TASK:
Copy only this: the line containing "return Matrix.Translation(eye) @", the line containing "radians(degrees), 0.01, 5000", and every line between them, exactly as written.

AVAILABLE DATA:

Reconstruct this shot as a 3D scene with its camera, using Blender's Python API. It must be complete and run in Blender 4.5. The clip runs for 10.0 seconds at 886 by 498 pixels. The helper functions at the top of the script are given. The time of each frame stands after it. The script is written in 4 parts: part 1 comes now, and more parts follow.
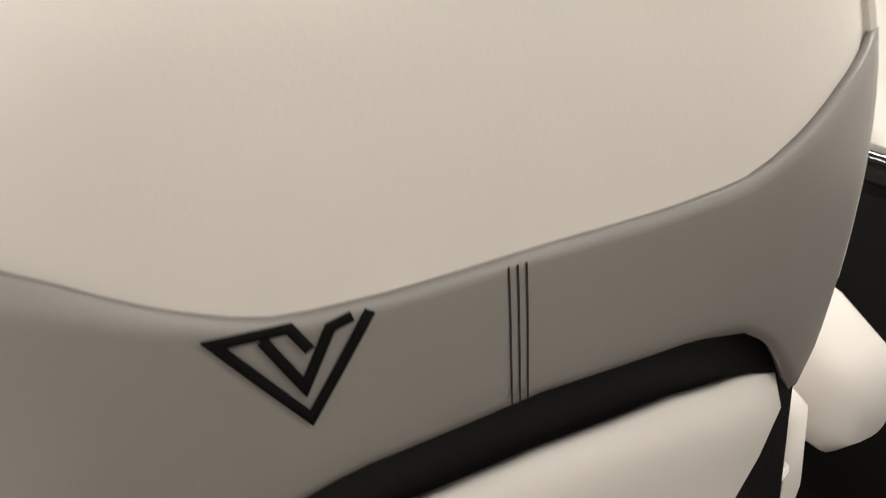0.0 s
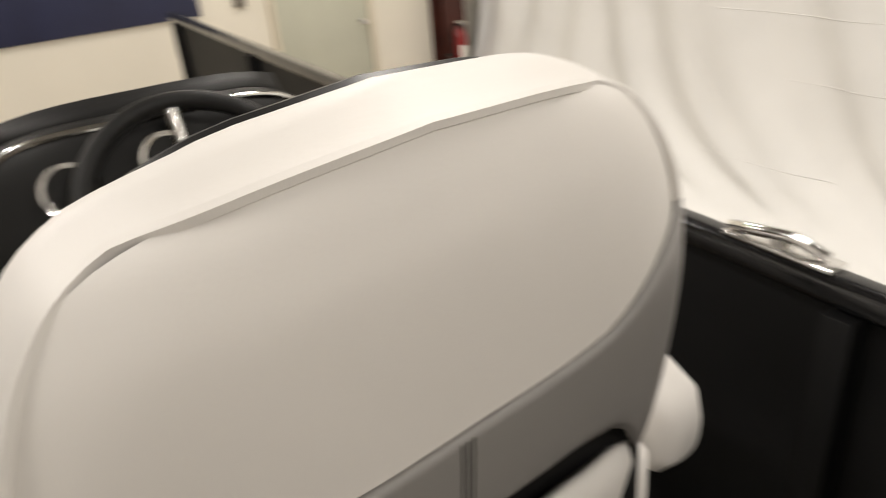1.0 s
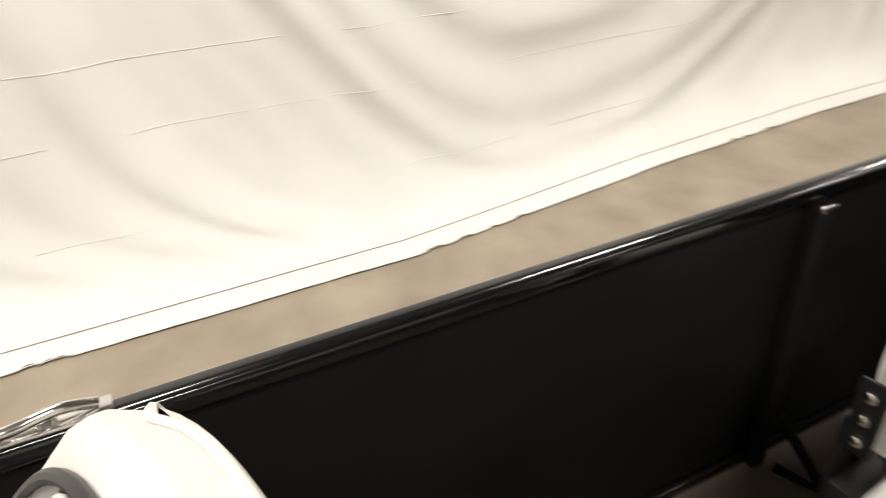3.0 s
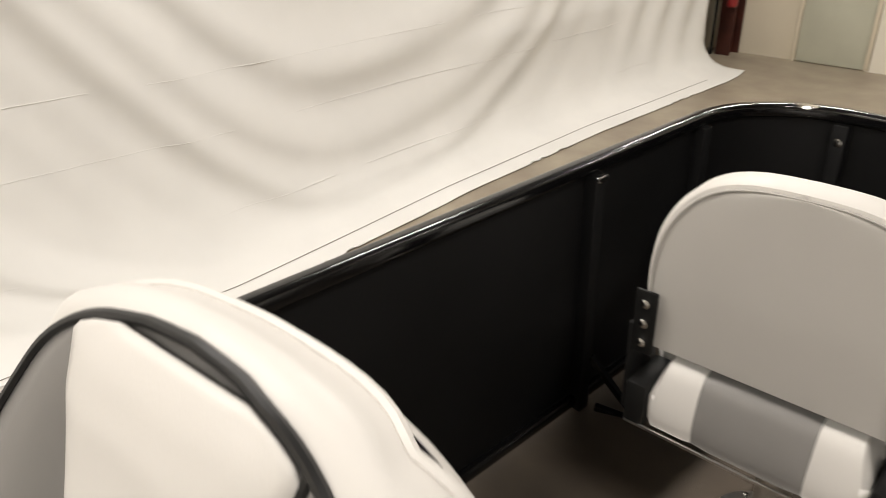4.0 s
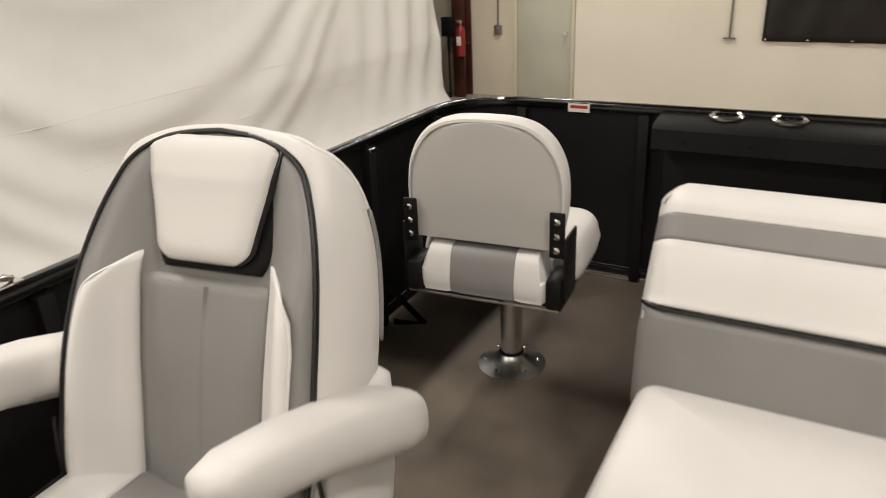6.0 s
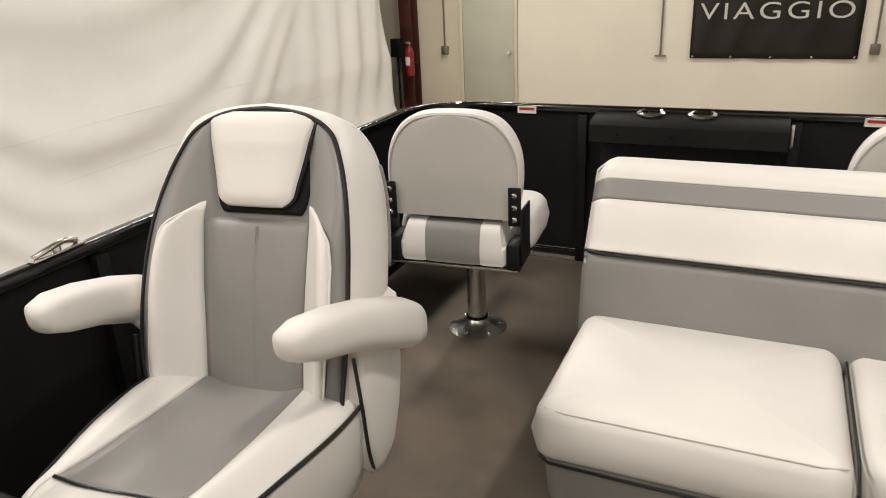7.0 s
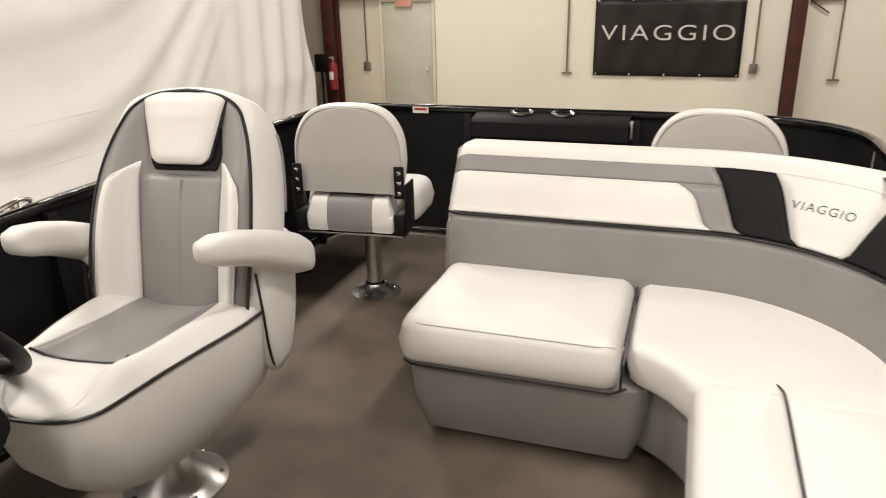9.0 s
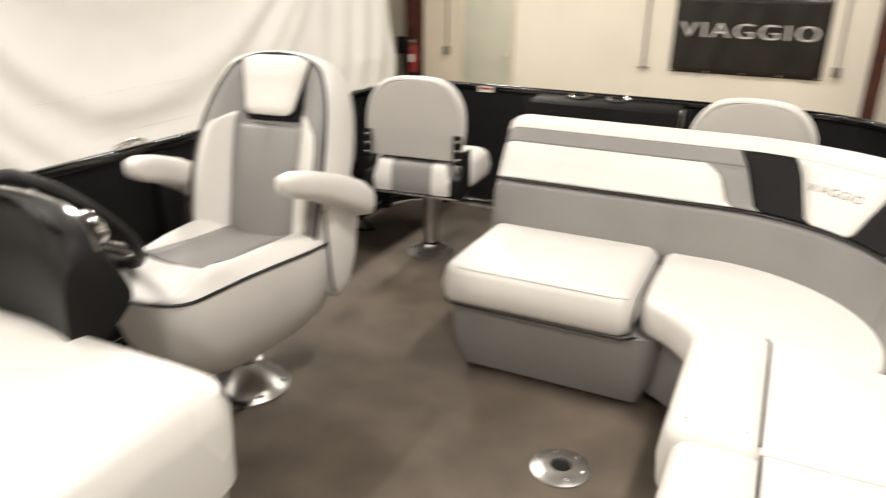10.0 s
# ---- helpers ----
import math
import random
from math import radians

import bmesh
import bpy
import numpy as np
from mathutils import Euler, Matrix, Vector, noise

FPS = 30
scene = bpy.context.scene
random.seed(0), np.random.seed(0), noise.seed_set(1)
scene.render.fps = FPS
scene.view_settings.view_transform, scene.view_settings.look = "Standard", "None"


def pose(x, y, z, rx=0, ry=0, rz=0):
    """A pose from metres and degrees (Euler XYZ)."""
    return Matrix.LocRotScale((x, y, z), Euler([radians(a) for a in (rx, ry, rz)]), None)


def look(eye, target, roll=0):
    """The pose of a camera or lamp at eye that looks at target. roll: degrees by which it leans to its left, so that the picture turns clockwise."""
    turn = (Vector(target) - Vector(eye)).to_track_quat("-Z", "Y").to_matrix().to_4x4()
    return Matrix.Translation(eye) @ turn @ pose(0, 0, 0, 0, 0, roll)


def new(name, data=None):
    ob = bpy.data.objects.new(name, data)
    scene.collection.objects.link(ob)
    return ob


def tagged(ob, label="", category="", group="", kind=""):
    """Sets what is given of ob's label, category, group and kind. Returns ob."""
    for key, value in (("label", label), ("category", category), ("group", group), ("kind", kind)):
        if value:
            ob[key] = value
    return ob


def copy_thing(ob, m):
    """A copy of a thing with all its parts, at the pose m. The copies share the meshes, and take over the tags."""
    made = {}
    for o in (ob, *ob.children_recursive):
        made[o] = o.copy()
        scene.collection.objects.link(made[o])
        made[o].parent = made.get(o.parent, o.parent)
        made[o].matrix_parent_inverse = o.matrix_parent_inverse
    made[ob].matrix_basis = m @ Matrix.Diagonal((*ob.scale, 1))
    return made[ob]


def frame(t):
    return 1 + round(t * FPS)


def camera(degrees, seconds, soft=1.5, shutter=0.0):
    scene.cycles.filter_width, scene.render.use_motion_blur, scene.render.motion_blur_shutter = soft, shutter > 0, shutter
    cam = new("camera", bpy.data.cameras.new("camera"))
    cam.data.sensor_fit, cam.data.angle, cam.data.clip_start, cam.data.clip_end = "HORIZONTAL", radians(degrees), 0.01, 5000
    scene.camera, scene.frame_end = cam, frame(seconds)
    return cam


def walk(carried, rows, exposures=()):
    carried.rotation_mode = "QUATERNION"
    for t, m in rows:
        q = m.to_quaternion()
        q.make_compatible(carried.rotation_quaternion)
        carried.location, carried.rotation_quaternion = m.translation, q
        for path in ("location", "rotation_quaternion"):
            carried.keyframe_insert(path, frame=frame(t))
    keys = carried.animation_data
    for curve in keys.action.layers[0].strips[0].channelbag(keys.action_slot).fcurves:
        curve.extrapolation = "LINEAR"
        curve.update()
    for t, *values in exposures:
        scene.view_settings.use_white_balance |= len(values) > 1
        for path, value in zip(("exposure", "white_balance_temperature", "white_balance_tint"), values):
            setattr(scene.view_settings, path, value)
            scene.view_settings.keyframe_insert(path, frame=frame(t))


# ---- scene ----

RESPONSE FOR THIS EXERCISE:
    return Matrix.Translation(eye) @ turn @ pose(0, 0, 0, 0, 0, roll)


def new(name, data=None):
    ob = bpy.data.objects.new(name, data)
    scene.collection.objects.link(ob)
    return ob


def tagged(ob, label="", category="", group="", kind=""):
    """Sets what is given of ob's label, category, group and kind. Returns ob."""
    for key, value in (("label", label), ("category", category), ("group", group), ("kind", kind)):
        if value:
            ob[key] = value
    return ob


def copy_thing(ob, m):
    """A copy of a thing with all its parts, at the pose m. The copies share the meshes, and take over the tags."""
    made = {}
    for o in (ob, *ob.children_recursive):
        made[o] = o.copy()
        scene.collection.objects.link(made[o])
        made[o].parent = made.get(o.parent, o.parent)
        made[o].matrix_parent_inverse = o.matrix_parent_inverse
    made[ob].matrix_basis = m @ Matrix.Diagonal((*ob.scale, 1))
    return made[ob]


def frame(t):
    return 1 + round(t * FPS)


def camera(degrees, seconds, soft=1.5, shutter=0.0):
    scene.cycles.filter_width, scene.render.use_motion_blur, scene.render.motion_blur_shutter = soft, shutter > 0, shutter
    cam = new("camera", bpy.data.cameras.new("camera"))
    cam.data.sensor_fit, cam.data.angle, cam.data.clip_start, cam.data.clip_end = "HORIZONTAL", radians(degrees), 0.01, 5000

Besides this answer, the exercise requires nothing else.